Kerala’s first ATM bids adieu

Picture for representation only.

Kottayam: Even as the currency crisis has been forcing people queue up before ATM booths, Kerala’s first ATM (Automated Teller Machine) is silently downing its shutters for good.

The ATM was set up in December 1993 by the British Bank of the Middle-East (now HSBC) at Vellayambalam in Thiruvananthapuram. With customers shifting to online banking, the branch has become redundant with lesser transactions.

The bank’s branch at Vellayambalam wound up its operations on Wednesday. Several of its 36 employees had quit earlier, and the remaining two were transferred to its branch in Kochi.

The bank had offered its employees a severance package of Rs. 50 lakh to Rs. 1 crore.

Awe and shock

The ATM was a surprise to the city when it was set up, and people used to flock just see the currency dispensing machine. It was then rumoured that the machine would dispense money to anyone.
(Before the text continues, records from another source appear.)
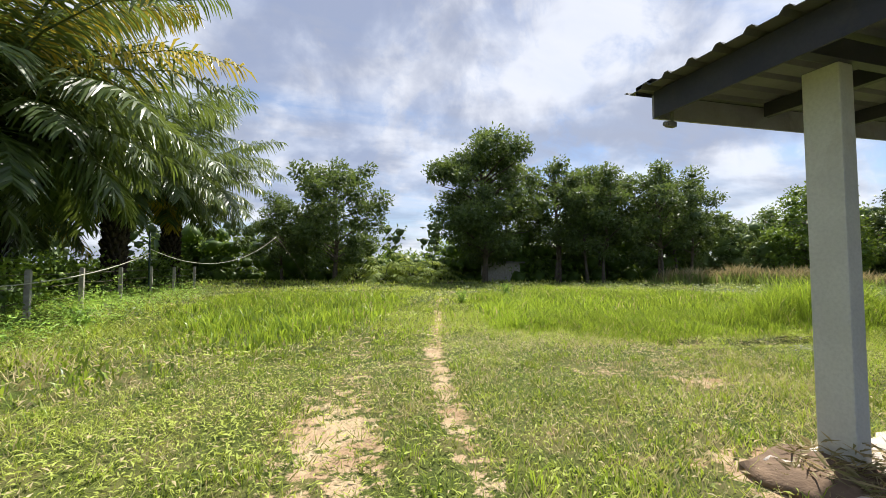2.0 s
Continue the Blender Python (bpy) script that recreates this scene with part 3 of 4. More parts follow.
def broadleaf(seed, tall, wide, bottom, leaves, size, mat, limbs=16, trunks=1, top_narrow=0.5, clump=0.27, core=0.5):
    """Meshes of a broad-leaved tree: trunk with limbs, and a crown of separate leaf clumps."""
    rng = np.random.default_rng(seed)
    s = Solid()
    tips, radii = [], []
    for k in range(trunks):
        bx, by = (rng.normal(0, 0.5, 2) if trunks > 1 else (0, 0))
        lean = rng.normal(0, 0.03, 2)
        pts = [Vector((bx + lean[0] * z + 0.1 * math.sin(z * 0.7 + k), by + lean[1] * z + 0.1 * math.cos(z * 0.8 + k), z)) for z in np.linspace(-0.3, tall * 0.9, 9)]
        r0 = tall * 0.017 / math.sqrt(trunks) + 0.03
        s.tube(pts, [r0 * (1.25 if i == 0 else 1 - 0.11 * i) for i in range(9)], 8)
        per = limbs // trunks
        for i in range(per):
            f = (i + 0.5) / per
            z = tall * (bottom + (0.88 - bottom) * f)
            a = i * 2.4 + rng.uniform(-0.5, 0.5) + k
            belly = max(0.22, math.sin(math.pi * (0.14 + 0.76 * f)) ** 0.75)
            reach = wide * belly * rng.uniform(0.65, 1.05)
            st = Vector((bx + lean[0] * z * 0.8, by + lean[1] * z * 0.8, max(0.5, z - 0.25 * reach - 0.3)))
            tip = Vector((bx + math.cos(a) * reach, by + math.sin(a) * reach, z + rng.uniform(-0.03, 0.06) * tall))
            m1 = st.lerp(tip, 0.5) + Vector((0, 0, 0.08 * reach))
            s.tube([st, m1, tip], [r0 * 0.38, r0 * 0.24, r0 * 0.08], 5, False)
            for q, rr in ((1.0, 1.0), (0.62, 0.8)):
                c = st.lerp(tip, q) + Vector(rng.normal(0, 0.12 * wide, 3))
                tips.append(c)
                radii.append(wide * clump * rr * rng.uniform(0.7, 1.25))
    tips.append(Vector((0, 0, tall * 0.93)))
    radii.append(wide * clump)
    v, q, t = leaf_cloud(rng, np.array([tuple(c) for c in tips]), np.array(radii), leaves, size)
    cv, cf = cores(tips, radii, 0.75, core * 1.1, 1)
    # the inner crown's low tint puts its shade into the colour
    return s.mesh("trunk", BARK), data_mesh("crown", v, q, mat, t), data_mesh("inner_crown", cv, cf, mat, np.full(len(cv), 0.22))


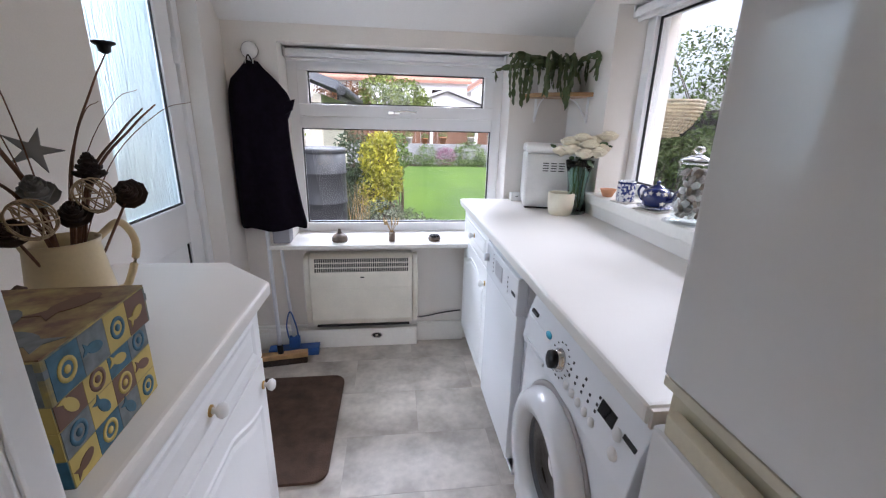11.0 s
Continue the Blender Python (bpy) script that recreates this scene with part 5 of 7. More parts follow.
for k in range(16):
    a = 2 * math.pi * k / 16
    part("dial_mark", on_panel(cube(-0.0015, 0.001, -0.0035, 0.0035, -0.0012, 0.0012), 5.70 + 0.047 * math.cos(a), 0.645 + 0.042 * math.sin(a)), M_GASKET, cp)
for k in range(5):
    y = 5.64 - k * 0.032
    part("button", on_panel(moved(lathe([(0.011, 0), (0.010, 0.004), (0, 0.005)], 14), pose(0, 0, 0, 0, -90, 0)), y, 0.615), M_PLASTICW, cp)
    for j in range(3 - k % 2):
        part("indicator", on_panel(cube(-0.0015, 0.001, -0.003, 0.003, -0.003, 0.003), y, 0.642 + j * 0.016), M_GASKET, cp)
part("display", on_panel(cube(-0.002, 0.001, -0.028, 0.028, -0.014, 0.014), 5.475, 0.665), M_BLACKGLASS, cp)
for y, z in ((5.43, 0.655), (5.425, 0.615)):
    part("button", on_panel(moved(lathe([(0.014, 0), (0.013, 0.004), (0, 0.006)], 16), pose(0, 0, 0, 0, -90, 0)), y, z), M_PLASTICW, cp)
part("model_mark", on_panel(cube(-0.0015, 0.001, -0.02, 0.02, -0.005, 0.005), 5.395, 0.665), M_GASKET, cp)
PH = pose(UX - 0.008, 5.675, 0.338, 0, -90, 0) @ Matrix.Diagonal((1, 1, 1.45, 1))
dr = part("porthole_ring", moved(lathe([(0.205, 0.0), (0.207, 0.014), (0.195, 0.034), (0.172, 0.042), (0.142, 0.036), (0.135, 0.018), (0.135, 0.004)], 44), PH), M_WHITEAPP, wm)
# flat grey ring outside the door ring: its shade put in as colour
part("ring_shade", moved(lathe([(0.222, 0.0), (0.222, 0.003), (0.207, 0.004), (0.2, 0.0)], 44), PH), mat("porthole_shade_grey", (0.38, 0.36, 0.35), 0.4), wm)
part("porthole_glass", moved(lathe([(0.136, 0.012), (0.11, 0.018), (0.07, 0.004), (0, -0.002)], 40), PH), M_BLACKGLASS, dr)
part("porthole_handle", moved(cube(-0.045, 0.045, -0.02, 0.02, 0, 0.012, 0.006), PH @ pose(0.0, -0.165, 0.036, 0, 0, 0)), M_WHITEAPP, dr)
# fridge freezer
fr = thing("fridge_freezer", (1.4, 5.01, UF), "tall white glossy fridge freezer with cream handle recess", "fridge")
FGX, FY0, FY1 = 1.105, 4.845, 5.322
M_FRIDGE = mat("glossy_fridge_white", (0.74, 0.74, 0.74), 0.07, scale=1.5, vary=0.015, fine=0.004, bump=0.0)
part("casing", cube(FGX + 0.055, UE - 0.01, FY0, FY1, UF + 0.02, 1.655, 0.006), M_FRIDGE, fr)
part("upper_door", cube(FGX, FGX + 0.05, FY0, FY1, 0.862, 1.655, 0.010, 3), M_FRIDGE, fr)
part("lower_door", cube(FGX, FGX + 0.05, FY0, FY1, UF + 0.08, 0.775, 0.010, 3), M_FRIDGE, fr)
part("handle_recess", cube(FGX + 0.022, FGX + 0.053, FY0 + 0.004, FY1 - 0.004, 0.772, 0.865), mat("cream_trim", (0.62, 0.57, 0.42), 0.3), fr, "cream plastic grip recess")
part("grip_bar", prism([(FGX - 0.004, 0.815), (FGX + 0.012, 0.822), (FGX + 0.024, 0.80), (FGX + 0.010, 0.776), (FGX - 0.002, 0.782)], FY0 + 0.03, FY1 - 0.03, 0.003, 2, axis="y"), mat("cream_trim_gloss", (0.66, 0.61, 0.46), 0.2), fr)
part("trim_strip", cube(FGX + 0.004, FGX + 0.030, FY0 + 0.002, FY1 - 0.002, 0.845, 0.861, 0.002), mat("cream_seam", (0.66, 0.61, 0.48), 0.3), fr)
part("foot_panel", cube(FGX + 0.03, FGX + 0.05, FY0 + 0.01, FY1 - 0.01, UF, UF + 0.078), M_BLACK, fr)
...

The curiosity was followed by protests. Trade union activists laid siege to the machine, saying it would leave bank employees jobless. Though the bank authorities explained the functioning of the ATM in a bid to defuse the protests, even those in the banking sector preferred to discard their arguments. The protests gradually fizzled away and after a while, even some of the protesters visited the ATM to withdraw money.
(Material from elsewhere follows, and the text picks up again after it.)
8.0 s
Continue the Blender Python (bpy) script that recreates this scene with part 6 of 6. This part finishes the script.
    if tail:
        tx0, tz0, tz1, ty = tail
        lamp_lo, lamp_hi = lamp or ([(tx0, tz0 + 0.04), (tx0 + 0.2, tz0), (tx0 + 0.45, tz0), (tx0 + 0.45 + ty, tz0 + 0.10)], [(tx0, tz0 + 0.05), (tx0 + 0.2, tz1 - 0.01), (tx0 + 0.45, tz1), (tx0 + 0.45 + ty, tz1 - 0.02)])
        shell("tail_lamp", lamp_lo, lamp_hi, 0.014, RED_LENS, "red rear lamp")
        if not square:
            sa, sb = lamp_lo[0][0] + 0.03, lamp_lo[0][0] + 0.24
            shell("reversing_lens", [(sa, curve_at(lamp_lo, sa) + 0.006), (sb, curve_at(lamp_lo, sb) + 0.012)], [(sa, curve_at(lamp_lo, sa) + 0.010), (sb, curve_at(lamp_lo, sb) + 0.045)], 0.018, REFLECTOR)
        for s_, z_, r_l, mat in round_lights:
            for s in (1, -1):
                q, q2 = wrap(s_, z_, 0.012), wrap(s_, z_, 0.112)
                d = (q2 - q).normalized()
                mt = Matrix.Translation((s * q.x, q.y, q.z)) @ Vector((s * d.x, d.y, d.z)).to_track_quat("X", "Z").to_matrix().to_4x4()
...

Though computerization in the banking sector began in 1983, Kerala took a decade more to embrace it. Among the public sector banks, SBT was the first to install an ATM towards the fag end of 1994.
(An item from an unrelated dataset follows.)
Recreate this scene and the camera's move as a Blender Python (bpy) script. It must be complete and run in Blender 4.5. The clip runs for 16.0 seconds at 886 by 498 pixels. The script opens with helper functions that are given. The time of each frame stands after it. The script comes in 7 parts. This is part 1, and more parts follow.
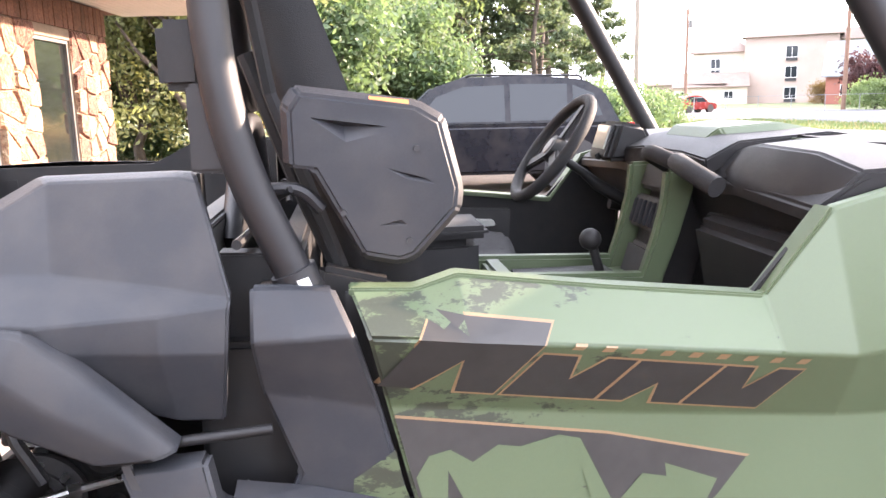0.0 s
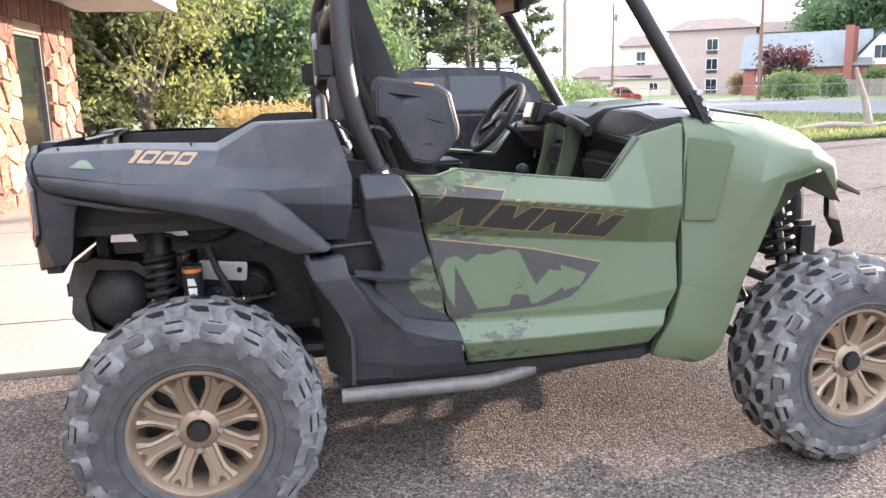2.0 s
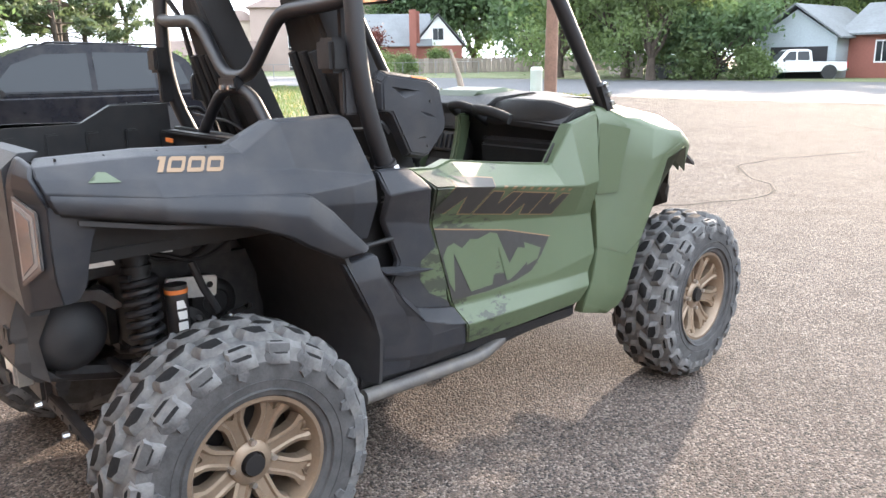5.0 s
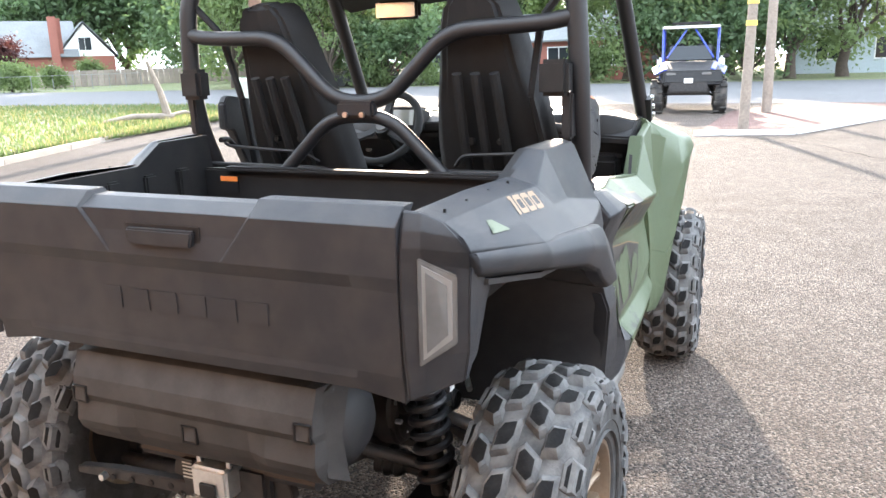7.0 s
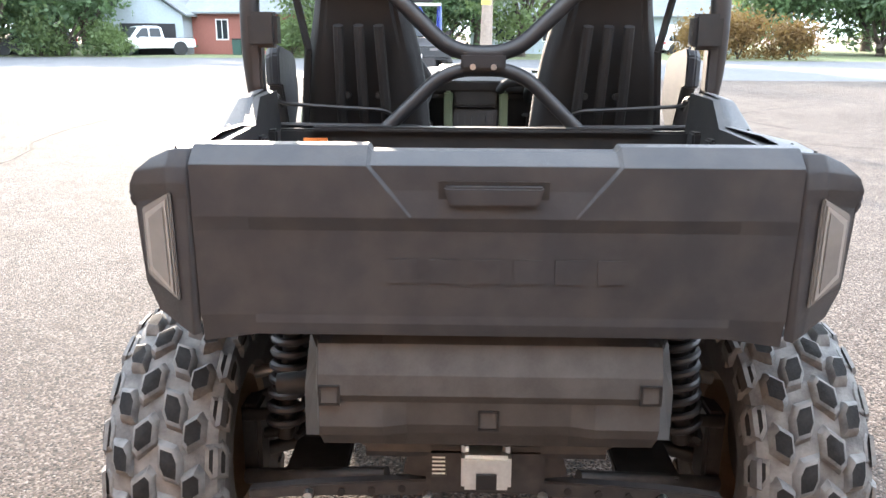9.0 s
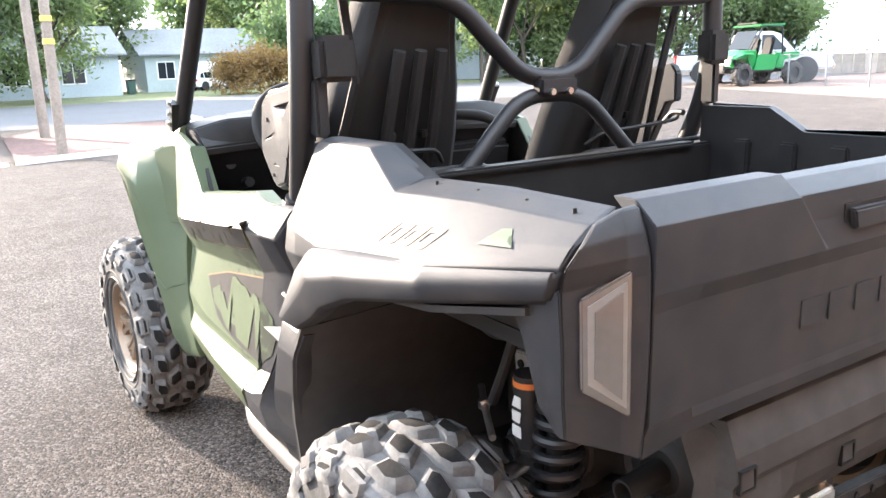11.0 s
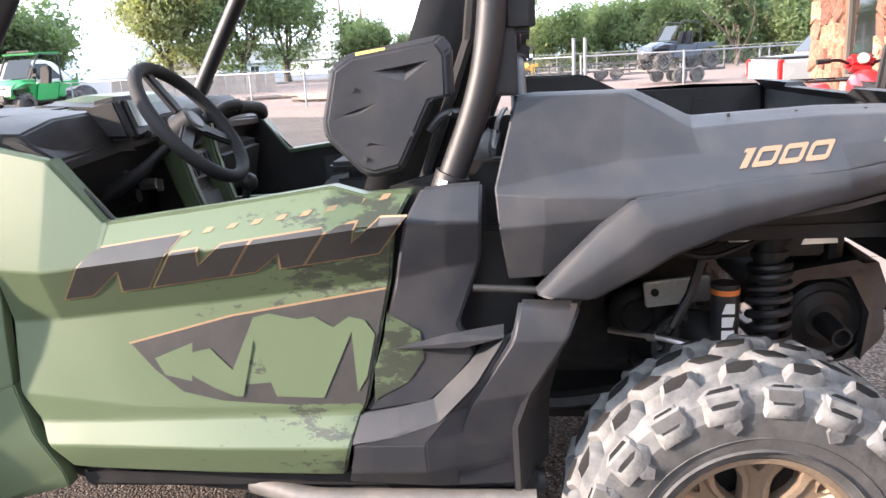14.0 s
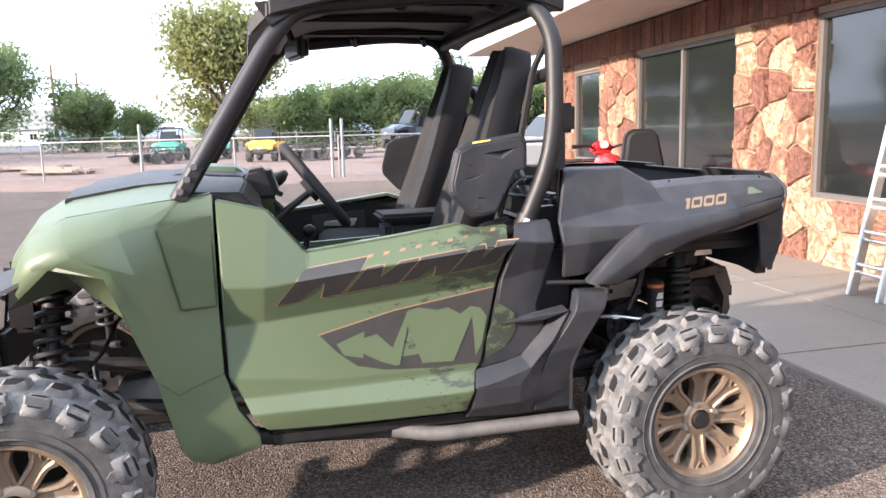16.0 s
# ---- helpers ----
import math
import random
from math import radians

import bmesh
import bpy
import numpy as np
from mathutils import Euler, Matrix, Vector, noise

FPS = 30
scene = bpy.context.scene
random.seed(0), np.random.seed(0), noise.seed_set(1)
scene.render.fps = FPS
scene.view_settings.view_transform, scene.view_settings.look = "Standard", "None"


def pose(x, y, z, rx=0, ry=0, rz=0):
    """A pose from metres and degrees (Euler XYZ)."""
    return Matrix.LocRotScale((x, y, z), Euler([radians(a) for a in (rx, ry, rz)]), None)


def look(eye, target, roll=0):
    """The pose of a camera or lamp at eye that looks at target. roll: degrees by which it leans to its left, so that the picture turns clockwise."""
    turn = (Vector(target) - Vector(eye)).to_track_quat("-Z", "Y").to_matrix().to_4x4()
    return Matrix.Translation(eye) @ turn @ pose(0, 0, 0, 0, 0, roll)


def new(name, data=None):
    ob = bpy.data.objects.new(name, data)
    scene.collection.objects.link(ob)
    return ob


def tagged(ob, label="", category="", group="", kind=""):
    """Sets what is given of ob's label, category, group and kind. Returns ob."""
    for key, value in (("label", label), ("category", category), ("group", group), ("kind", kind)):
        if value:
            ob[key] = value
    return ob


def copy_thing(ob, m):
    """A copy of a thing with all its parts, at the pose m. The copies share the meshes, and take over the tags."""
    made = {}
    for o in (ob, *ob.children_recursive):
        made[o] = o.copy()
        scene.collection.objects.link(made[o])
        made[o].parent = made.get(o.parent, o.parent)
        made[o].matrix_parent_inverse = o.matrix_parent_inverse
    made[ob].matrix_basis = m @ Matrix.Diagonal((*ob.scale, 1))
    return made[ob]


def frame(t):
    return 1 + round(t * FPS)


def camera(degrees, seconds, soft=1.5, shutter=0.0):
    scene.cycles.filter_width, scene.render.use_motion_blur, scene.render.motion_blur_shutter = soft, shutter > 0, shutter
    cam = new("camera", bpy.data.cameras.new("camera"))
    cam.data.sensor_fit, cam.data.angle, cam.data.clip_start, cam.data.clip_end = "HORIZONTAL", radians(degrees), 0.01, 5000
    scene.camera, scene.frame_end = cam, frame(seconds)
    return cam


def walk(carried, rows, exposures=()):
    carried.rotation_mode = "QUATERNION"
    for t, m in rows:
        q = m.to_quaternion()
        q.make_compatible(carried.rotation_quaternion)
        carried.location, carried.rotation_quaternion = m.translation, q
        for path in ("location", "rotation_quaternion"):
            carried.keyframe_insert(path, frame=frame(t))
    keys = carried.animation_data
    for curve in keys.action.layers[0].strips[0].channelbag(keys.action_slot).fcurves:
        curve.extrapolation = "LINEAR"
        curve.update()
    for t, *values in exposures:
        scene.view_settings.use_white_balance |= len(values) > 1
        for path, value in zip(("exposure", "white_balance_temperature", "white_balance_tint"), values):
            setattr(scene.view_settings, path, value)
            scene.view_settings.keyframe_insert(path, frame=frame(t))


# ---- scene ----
cam = camera(59.6, 16.0, soft=1.5)
PATH = [
    (0, (0.675, -1.85, 1.358), (0.905, 0.101, 0.988), -1.4),
    (0.5, (0.582, -2.206, 1.362), (0.836, -0.251, 1.023), -0.1),
    (1, (0.53, -2.56, 1.35), (0.792, -0.606, 1.011), -0.4),
    (1.5, (0.37, -2.827, 1.33), (0.733, -0.894, 0.969), -1.8),
    (2, (0.291, -3.07, 1.334), (0.685, -1.149, 0.94), -1.5),
    (2.5, (0.318, -3.287, 1.322), (0.65, -1.355, 0.928), -1.1),
    (3, (0.261, -3.355, 1.338), (0.645, -1.425, 0.981), -1.1),
    (3.5, (0.032, -3.281, 1.328), (0.663, -1.415, 0.986), -1.2),
    (3.7, (-0.09, -3.237, 1.315), (0.613, -1.397, 0.966), -1.1),
    (5.8, (-1.277, -2.05, 1.472), (0.254, -0.868, 0.965), -1.7),
    (6, (-1.376, -1.928, 1.476), (0.189, -0.788, 0.975), -2.2),
    (6.5, (-1.591, -1.57, 1.506), (0.068, -0.566, 1.016), -2.9),
    (7, (-1.691, -1.238, 1.486), (0.081, -0.439, 1.016), -1.7),
    (7.5, (-1.826, -0.908, 1.491), (0.03, -0.355, 0.991), -0.7),
    (8, (-1.997, -0.579, 1.472), (-0.126, -0.19, 0.884), -0.6),
    (8.5, (-1.96, -0.253, 1.422), (-0.051, 0.02, 0.89), -0.4),
    (9, (-1.876, 0.066, 1.428), (0.05, 0.106, 0.891), 0.3),
    (9.5, (-1.836, 0.44, 1.419), (0.075, 0.193, 0.886), -0.5),
    (10, (-1.661, 0.819, 1.403), (0.224, 0.359, 0.917), -1.2),
    (10.2, (-1.564, 0.957, 1.419), (0.289, 0.368, 0.948), -1.2),
    (12.3, (-0.572, 1.744, 1.405), (0.559, 0.184, 0.868), -3.4),
    (12.5, (-0.492, 1.777, 1.388), (0.537, 0.148, 0.852), -3.3),
    (13, (-0.212, 1.895, 1.32), (0.527, 0.1, 0.838), -3.0),
    (13.5, (0.098, 2.087, 1.34), (0.551, 0.196, 0.871), -3.3),
    (14, (0.436, 2.245, 1.34), (0.652, 0.314, 0.867), -3.1),
    (14.5, (0.796, 2.329, 1.386), (0.708, 0.376, 0.963), -3.2),
    (15, (1.089, 2.574, 1.415), (0.73, 0.64, 1.055), -2.8),
    (15.5, (1.254, 2.844, 1.403), (0.798, 0.927, 1.059), -2.0),
    (16, (1.488, 3.13, 1.415), (1.013, 1.212, 1.104), -1.5),
]
EXPOSURES = [(0.0, 3.04, 6350, 20), (0.5, 2.94, 6350, 20), (1.0, 2.80, 6300, 20), (1.5, 2.61, 6000, 17), (2.0, 2.46, 6000, 15), (3.5, 2.30, 6000, 12), (6.0, 2.45, 6050, 9), (7.5, 2.76, 5900, 8), (9.5, 2.88, 5850, 8), (10.2, 2.80, 5850, 8), (12.5, 2.42, 5850, 13), (14.0, 2.15, 5800, 13), (15.0, 1.93, 5750, 13), (16.0, 1.79, 5750, 13)]
walk(cam, [(t, look(*p)) for t, *p in PATH], EXPOSURES)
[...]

Karunakaran flags off the race

The SBT’s ATM at Statue was inaugurated by K Karunakaran, who arrived late, past the auspicious hour, for the function. Just when he was to inaugurate the machine, someone reminded him that the ‘Rahu kaalam’ has begun.

An undeterred Karunakaran went ahead with the inauguration, saying the machine was marking the beginning of a race in the banking sector, and the ‘Rahu kaalam’ was the apt hour to begin the battle.

The inauspicious hour, however, did not affect the ATM. SBT later installed hundreds of ATMs across the state.

World’s first floating ATM

Kerala holds the envious record of launching the first floating ATM in the world. The machine was set up aboard a jankar, belonging to the Shipping and Inland Navigation Corporation, connecting Kochi with Vypeen. The jankar ferried some 5,000 people in 30 schedules, and the ATM catered to the passengers.

World’s first ATM

Press employee John Shepherd-Barron was a disappointed man that day. He was late to the bank and could not withdraw money. The incident left him thinking, and while taking a shower at home, he hit upon the idea of a cash disposing machine.

Barron’s idea caught the fancy of Barclays Bank’s general manager. After several rounds of talks, the bank placed an order with Barron for a cash dispensing machine.

“I told the general manager that I know the trick to dispense money if one submits the bank’s cheque to the machine,” Barron later said. The Bank of London installed his first ATM in 1967, and actor Reg Varney was the first to withdraw money from the machine.

The first ATMs employed carbon-laced cheque leaves instead of cards, and the machine, which recognizes the cheque, would ask for the secret Pin number. The four-digit Pin number, too, was Barron’s contribution.

Barron has an India connect. He was born in Meghalaya on June 23, 1925.

ATM in India

India got its first ATM in 1987, when HSBC Bank installed it in Mumbai.